Directions for this task ▸ In the listing below, find the line holding "finishes the script." and the line holding "return tagged(ob, label)". Write out those two lines and all lines between, exactly, and nothing more.

Given records ▸
####
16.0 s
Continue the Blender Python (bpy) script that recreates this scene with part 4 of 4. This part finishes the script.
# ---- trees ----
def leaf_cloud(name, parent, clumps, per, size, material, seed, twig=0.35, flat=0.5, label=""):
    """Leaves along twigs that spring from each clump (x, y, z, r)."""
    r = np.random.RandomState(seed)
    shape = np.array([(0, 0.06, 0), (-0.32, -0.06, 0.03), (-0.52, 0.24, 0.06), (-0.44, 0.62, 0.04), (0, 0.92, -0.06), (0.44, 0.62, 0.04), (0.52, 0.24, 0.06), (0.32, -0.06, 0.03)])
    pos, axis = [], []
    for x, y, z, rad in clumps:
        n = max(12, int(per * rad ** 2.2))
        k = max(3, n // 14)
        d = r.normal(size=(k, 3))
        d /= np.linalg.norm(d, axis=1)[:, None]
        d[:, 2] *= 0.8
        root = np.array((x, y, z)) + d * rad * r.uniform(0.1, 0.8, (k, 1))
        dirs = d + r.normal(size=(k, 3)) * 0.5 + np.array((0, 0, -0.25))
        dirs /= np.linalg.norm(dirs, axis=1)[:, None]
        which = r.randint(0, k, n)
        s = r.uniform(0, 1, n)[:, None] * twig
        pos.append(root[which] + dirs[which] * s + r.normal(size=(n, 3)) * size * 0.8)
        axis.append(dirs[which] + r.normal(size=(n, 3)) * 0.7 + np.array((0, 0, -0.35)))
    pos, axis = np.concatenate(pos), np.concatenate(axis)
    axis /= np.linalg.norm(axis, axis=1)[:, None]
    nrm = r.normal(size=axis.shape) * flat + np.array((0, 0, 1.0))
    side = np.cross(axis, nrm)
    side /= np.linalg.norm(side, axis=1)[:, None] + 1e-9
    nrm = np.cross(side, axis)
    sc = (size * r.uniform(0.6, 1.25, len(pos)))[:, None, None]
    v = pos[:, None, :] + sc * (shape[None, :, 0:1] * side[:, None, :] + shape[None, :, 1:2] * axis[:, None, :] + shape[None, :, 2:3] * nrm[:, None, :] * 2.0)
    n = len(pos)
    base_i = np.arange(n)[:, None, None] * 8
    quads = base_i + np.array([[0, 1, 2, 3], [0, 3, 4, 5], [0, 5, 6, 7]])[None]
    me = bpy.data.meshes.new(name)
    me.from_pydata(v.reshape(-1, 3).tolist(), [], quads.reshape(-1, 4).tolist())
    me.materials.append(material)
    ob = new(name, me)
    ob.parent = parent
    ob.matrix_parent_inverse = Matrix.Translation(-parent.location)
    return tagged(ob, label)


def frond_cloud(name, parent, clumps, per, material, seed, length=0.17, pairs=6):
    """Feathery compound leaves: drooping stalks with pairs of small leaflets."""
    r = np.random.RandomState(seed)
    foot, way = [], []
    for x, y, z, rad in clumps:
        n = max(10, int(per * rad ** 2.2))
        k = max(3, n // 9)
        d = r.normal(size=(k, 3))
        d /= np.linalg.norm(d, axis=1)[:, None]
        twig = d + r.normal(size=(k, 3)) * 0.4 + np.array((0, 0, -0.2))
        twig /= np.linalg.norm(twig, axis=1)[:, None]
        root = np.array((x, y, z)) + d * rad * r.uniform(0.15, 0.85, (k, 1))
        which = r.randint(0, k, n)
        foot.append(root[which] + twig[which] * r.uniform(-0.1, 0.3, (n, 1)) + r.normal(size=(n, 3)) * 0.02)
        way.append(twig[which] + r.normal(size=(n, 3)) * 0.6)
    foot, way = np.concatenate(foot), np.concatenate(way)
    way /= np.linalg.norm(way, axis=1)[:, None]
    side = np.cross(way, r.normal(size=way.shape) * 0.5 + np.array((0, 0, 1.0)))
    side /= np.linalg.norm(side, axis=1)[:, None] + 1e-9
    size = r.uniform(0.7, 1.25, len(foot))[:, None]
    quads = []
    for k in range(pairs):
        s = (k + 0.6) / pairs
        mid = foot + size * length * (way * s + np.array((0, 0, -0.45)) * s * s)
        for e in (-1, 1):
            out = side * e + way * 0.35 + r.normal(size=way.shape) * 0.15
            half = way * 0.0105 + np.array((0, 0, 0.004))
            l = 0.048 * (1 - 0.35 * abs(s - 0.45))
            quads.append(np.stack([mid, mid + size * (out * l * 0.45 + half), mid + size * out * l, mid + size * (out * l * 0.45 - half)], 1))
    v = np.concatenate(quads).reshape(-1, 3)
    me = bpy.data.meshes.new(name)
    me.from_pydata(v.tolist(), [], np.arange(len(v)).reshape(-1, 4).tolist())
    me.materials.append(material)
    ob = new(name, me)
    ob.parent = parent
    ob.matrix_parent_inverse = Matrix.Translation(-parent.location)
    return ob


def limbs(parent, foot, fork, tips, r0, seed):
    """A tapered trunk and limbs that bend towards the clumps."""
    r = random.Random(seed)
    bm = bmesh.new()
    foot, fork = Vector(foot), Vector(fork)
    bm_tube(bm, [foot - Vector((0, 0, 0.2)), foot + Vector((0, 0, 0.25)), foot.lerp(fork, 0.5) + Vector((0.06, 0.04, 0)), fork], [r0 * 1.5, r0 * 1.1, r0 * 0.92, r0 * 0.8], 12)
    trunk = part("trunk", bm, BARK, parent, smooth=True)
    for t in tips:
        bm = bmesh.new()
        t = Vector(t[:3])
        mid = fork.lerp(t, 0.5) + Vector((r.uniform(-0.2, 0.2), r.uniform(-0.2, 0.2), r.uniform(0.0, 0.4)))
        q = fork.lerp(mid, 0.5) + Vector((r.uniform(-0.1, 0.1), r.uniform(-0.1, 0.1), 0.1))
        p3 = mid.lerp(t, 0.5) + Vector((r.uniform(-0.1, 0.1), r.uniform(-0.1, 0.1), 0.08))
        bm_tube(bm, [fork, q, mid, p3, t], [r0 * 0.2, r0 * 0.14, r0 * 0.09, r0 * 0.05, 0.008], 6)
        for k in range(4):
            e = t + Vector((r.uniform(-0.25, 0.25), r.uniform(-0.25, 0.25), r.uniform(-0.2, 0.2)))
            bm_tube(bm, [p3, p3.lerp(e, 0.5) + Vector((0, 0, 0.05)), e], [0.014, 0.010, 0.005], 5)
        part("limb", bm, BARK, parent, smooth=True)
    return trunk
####
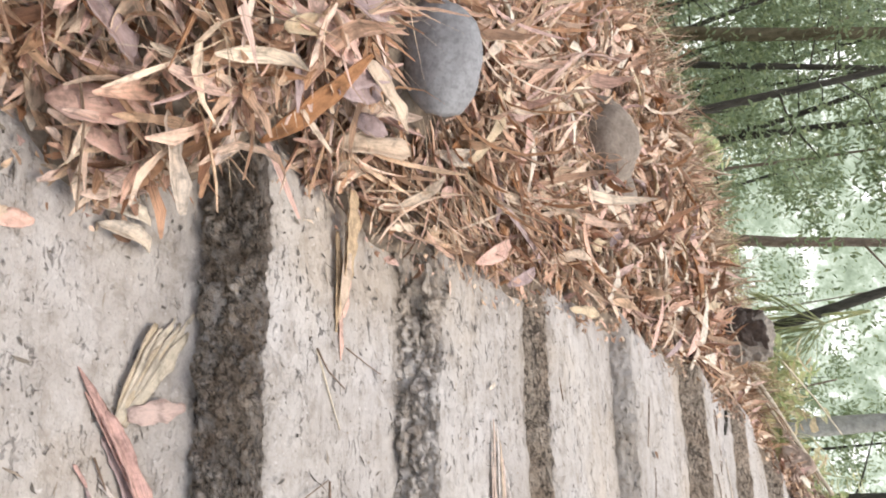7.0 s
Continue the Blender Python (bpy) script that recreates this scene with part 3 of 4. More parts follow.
####
Written response ▸
Continue the Blender Python (bpy) script that recreates this scene with part 4 of 4. This part finishes the script.
# ---- trees ----
def leaf_cloud(name, parent, clumps, per, size, material, seed, twig=0.35, flat=0.5, label=""):
    """Leaves along twigs that spring from each clump (x, y, z, r)."""
    r = np.random.RandomState(seed)
    shape = np.array([(0, 0.06, 0), (-0.32, -0.06, 0.03), (-0.52, 0.24, 0.06), (-0.44, 0.62, 0.04), (0, 0.92, -0.06), (0.44, 0.62, 0.04), (0.52, 0.24, 0.06), (0.32, -0.06, 0.03)])
    pos, axis = [], []
    for x, y, z, rad in clumps:
        n = max(12, int(per * rad ** 2.2))
        k = max(3, n // 14)
        d = r.normal(size=(k, 3))
        d /= np.linalg.norm(d, axis=1)[:, None]
        d[:, 2] *= 0.8
        root = np.array((x, y, z)) + d * rad * r.uniform(0.1, 0.8, (k, 1))
        dirs = d + r.normal(size=(k, 3)) * 0.5 + np.array((0, 0, -0.25))
        dirs /= np.linalg.norm(dirs, axis=1)[:, None]
        which = r.randint(0, k, n)
        s = r.uniform(0, 1, n)[:, None] * twig
        pos.append(root[which] + dirs[which] * s + r.normal(size=(n, 3)) * size * 0.8)
        axis.append(dirs[which] + r.normal(size=(n, 3)) * 0.7 + np.array((0, 0, -0.35)))
    pos, axis = np.concatenate(pos), np.concatenate(axis)
    axis /= np.linalg.norm(axis, axis=1)[:, None]
    nrm = r.normal(size=axis.shape) * flat + np.array((0, 0, 1.0))
    side = np.cross(axis, nrm)
    side /= np.linalg.norm(side, axis=1)[:, None] + 1e-9
    nrm = np.cross(side, axis)
    sc = (size * r.uniform(0.6, 1.25, len(pos)))[:, None, None]
    v = pos[:, None, :] + sc * (shape[None, :, 0:1] * side[:, None, :] + shape[None, :, 1:2] * axis[:, None, :] + shape[None, :, 2:3] * nrm[:, None, :] * 2.0)
    n = len(pos)
    base_i = np.arange(n)[:, None, None] * 8
    quads = base_i + np.array([[0, 1, 2, 3], [0, 3, 4, 5], [0, 5, 6, 7]])[None]
    me = bpy.data.meshes.new(name)
    me.from_pydata(v.reshape(-1, 3).tolist(), [], quads.reshape(-1, 4).tolist())
    me.materials.append(material)
    ob = new(name, me)
    ob.parent = parent
    ob.matrix_parent_inverse = Matrix.Translation(-parent.location)
    return tagged(ob, label)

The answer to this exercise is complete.